[Directions]:
Indicate only the number of lines in the listing below in which the word "with" appears.

[Dataset content]:
+ + + +
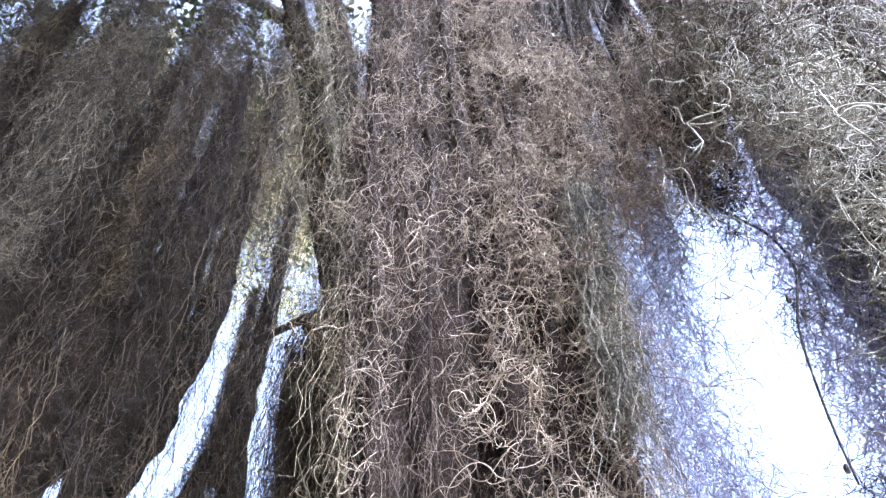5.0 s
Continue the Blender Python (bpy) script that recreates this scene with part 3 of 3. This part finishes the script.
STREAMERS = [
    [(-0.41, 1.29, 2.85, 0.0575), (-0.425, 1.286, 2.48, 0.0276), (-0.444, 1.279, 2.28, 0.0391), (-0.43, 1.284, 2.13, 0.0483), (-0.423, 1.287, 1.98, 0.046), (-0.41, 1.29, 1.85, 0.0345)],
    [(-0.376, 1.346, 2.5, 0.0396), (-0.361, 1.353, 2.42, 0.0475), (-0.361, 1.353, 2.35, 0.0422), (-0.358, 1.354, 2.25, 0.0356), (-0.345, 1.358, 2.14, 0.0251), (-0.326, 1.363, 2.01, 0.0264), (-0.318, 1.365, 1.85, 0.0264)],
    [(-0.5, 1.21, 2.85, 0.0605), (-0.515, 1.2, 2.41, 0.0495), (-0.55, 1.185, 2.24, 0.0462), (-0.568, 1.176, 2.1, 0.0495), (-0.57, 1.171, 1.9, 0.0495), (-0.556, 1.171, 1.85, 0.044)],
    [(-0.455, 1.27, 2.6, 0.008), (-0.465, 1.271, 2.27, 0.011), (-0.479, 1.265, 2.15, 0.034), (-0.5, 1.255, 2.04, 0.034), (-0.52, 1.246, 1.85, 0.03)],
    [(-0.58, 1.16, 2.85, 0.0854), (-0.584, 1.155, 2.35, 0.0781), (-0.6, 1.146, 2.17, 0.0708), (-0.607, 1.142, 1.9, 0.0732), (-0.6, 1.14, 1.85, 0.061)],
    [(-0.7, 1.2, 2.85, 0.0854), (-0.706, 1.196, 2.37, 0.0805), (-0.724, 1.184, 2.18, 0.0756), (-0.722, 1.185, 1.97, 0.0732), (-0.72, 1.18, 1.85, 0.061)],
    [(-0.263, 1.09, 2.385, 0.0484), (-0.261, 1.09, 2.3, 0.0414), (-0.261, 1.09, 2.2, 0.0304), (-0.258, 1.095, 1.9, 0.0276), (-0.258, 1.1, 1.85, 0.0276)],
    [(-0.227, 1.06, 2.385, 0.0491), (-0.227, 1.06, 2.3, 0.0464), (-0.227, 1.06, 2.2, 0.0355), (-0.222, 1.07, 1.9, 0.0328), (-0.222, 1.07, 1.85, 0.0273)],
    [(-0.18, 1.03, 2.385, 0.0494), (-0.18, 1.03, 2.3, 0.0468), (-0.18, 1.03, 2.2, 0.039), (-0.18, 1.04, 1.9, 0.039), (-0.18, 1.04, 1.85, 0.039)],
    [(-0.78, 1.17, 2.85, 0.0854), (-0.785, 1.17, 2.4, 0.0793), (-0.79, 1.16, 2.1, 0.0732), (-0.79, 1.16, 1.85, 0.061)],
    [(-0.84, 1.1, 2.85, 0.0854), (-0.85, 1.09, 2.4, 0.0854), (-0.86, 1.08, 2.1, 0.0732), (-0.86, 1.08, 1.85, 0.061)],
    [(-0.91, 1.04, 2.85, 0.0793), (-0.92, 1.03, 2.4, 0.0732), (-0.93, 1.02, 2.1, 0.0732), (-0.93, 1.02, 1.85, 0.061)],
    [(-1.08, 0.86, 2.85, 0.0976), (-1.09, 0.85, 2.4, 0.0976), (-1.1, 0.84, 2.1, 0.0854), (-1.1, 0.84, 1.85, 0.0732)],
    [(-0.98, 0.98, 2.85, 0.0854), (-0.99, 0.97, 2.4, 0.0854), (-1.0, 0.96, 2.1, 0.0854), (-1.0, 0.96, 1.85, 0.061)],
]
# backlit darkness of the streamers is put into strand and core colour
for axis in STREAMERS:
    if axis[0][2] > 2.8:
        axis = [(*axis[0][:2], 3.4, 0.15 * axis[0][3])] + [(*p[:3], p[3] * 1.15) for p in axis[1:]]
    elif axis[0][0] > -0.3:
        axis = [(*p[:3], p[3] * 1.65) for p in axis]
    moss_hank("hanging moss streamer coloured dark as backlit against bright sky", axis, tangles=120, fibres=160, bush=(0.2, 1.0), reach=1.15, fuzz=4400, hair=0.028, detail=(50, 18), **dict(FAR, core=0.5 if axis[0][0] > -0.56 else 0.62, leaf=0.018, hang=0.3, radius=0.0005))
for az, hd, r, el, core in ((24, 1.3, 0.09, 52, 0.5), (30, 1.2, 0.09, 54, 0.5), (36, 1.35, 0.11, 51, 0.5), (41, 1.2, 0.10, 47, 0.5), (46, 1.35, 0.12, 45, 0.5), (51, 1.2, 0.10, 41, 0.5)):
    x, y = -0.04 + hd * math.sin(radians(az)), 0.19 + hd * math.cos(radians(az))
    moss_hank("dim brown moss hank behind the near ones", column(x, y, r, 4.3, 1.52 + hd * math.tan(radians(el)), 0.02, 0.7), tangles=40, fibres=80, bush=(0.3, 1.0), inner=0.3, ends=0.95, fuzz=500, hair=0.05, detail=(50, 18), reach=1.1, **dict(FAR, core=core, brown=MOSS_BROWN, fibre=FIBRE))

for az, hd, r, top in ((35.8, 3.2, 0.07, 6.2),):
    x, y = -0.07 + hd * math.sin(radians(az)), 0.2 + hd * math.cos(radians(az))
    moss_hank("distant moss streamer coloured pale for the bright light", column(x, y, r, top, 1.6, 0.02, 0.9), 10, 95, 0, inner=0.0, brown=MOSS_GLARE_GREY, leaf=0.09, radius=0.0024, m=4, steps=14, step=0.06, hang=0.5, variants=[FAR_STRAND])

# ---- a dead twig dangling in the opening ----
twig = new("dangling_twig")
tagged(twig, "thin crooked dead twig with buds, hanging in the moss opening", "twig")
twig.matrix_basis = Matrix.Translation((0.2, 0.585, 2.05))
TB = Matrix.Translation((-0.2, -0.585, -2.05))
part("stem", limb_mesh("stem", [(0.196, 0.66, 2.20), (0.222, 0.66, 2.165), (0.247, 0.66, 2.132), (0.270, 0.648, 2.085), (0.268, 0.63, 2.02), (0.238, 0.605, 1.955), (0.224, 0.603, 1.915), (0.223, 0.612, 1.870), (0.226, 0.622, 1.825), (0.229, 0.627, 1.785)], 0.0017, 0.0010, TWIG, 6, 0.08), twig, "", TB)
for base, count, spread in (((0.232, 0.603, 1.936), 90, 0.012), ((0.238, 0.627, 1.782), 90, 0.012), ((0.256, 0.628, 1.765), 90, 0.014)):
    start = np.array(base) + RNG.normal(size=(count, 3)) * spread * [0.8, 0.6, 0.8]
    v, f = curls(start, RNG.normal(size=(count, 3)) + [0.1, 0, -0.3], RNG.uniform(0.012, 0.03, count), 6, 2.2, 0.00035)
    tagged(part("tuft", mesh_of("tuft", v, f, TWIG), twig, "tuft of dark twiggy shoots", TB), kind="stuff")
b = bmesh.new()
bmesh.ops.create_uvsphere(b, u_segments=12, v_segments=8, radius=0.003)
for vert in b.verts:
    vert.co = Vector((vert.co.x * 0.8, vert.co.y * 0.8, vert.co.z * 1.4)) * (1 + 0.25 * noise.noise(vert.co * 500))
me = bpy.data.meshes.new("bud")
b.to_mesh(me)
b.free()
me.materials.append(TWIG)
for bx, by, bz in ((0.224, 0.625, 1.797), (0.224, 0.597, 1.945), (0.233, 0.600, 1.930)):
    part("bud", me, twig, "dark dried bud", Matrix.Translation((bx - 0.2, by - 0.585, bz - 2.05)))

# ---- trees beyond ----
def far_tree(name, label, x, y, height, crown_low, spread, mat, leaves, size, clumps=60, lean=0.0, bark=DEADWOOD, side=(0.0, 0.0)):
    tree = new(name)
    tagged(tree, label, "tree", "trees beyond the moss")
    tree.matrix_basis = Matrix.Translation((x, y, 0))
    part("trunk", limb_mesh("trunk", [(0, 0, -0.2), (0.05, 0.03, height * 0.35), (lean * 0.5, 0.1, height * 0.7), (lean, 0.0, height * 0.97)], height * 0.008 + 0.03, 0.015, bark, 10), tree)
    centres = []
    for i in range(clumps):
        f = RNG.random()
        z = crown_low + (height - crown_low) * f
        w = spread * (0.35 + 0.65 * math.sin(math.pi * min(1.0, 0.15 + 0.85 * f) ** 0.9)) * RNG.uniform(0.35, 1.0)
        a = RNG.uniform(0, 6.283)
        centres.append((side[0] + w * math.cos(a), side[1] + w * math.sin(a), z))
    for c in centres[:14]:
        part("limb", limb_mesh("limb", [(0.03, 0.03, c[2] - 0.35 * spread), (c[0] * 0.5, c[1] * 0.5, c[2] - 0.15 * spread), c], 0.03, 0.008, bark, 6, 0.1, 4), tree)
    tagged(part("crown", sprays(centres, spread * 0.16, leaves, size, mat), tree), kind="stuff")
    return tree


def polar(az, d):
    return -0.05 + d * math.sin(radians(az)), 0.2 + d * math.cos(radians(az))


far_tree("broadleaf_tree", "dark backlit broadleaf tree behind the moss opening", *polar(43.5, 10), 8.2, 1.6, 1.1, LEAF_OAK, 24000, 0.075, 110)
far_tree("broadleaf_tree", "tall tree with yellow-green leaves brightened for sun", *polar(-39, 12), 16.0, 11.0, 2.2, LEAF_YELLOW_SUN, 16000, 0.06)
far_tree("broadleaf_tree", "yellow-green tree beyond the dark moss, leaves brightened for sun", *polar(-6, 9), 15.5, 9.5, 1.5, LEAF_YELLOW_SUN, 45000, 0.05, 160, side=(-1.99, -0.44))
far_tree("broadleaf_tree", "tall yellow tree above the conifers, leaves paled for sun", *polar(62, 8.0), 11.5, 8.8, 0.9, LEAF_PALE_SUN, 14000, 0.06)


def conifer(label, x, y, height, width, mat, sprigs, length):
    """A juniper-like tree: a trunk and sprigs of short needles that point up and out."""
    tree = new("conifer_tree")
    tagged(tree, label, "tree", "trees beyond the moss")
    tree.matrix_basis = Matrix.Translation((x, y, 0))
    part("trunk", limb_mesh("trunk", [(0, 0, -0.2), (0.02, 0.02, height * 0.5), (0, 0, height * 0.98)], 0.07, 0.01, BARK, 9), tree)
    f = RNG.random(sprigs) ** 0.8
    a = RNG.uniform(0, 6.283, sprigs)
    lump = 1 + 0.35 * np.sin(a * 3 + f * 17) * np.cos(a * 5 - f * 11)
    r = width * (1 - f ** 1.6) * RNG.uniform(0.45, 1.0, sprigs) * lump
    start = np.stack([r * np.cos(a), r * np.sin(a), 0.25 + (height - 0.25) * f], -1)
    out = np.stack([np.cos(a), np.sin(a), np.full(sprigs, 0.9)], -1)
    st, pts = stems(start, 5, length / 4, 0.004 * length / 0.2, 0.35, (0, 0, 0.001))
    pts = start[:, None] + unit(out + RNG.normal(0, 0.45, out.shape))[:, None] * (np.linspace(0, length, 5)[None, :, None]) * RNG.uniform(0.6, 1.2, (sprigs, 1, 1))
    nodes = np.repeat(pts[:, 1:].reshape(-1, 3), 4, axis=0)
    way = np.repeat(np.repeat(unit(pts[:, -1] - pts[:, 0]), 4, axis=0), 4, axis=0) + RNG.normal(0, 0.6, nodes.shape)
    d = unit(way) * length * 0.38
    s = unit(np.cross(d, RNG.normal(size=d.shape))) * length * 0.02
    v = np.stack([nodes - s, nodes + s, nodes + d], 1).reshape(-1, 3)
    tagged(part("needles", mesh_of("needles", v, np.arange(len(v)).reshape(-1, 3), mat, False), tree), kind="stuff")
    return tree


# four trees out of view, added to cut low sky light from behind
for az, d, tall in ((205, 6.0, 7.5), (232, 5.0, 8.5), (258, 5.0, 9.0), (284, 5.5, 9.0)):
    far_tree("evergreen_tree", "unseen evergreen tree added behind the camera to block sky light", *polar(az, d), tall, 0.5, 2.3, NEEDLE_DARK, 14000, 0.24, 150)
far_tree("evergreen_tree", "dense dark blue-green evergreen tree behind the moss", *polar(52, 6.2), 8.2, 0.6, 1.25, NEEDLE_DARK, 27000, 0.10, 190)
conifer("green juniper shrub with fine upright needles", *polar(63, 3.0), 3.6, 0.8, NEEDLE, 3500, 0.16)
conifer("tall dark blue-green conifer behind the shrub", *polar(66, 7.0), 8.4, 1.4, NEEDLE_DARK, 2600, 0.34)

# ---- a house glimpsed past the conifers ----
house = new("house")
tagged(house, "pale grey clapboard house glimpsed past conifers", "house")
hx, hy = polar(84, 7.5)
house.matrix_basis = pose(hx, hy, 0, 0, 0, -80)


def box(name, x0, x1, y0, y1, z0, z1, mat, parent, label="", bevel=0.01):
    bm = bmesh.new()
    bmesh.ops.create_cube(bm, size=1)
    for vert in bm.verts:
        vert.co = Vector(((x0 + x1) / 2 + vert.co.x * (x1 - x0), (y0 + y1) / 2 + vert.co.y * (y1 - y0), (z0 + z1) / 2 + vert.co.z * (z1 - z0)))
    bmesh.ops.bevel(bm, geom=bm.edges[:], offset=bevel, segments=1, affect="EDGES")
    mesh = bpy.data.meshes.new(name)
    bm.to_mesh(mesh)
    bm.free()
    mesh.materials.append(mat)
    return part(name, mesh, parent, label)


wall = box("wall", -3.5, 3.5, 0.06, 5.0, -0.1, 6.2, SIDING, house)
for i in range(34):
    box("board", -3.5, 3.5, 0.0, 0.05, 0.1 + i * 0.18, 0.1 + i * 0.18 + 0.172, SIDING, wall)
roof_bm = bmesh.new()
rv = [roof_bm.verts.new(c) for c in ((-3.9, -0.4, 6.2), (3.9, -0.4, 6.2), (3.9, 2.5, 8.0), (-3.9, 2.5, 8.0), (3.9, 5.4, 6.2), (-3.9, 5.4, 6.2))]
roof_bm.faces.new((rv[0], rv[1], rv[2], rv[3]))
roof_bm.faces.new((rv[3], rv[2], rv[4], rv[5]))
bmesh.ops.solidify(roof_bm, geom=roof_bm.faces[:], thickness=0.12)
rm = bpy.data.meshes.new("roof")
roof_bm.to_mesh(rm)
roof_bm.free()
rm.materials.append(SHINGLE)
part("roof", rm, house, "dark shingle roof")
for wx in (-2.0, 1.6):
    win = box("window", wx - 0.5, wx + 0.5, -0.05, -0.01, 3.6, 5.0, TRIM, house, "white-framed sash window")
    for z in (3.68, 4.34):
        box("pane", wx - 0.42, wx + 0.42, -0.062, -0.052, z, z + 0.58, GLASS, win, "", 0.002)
+ + + +
[Full response]:
4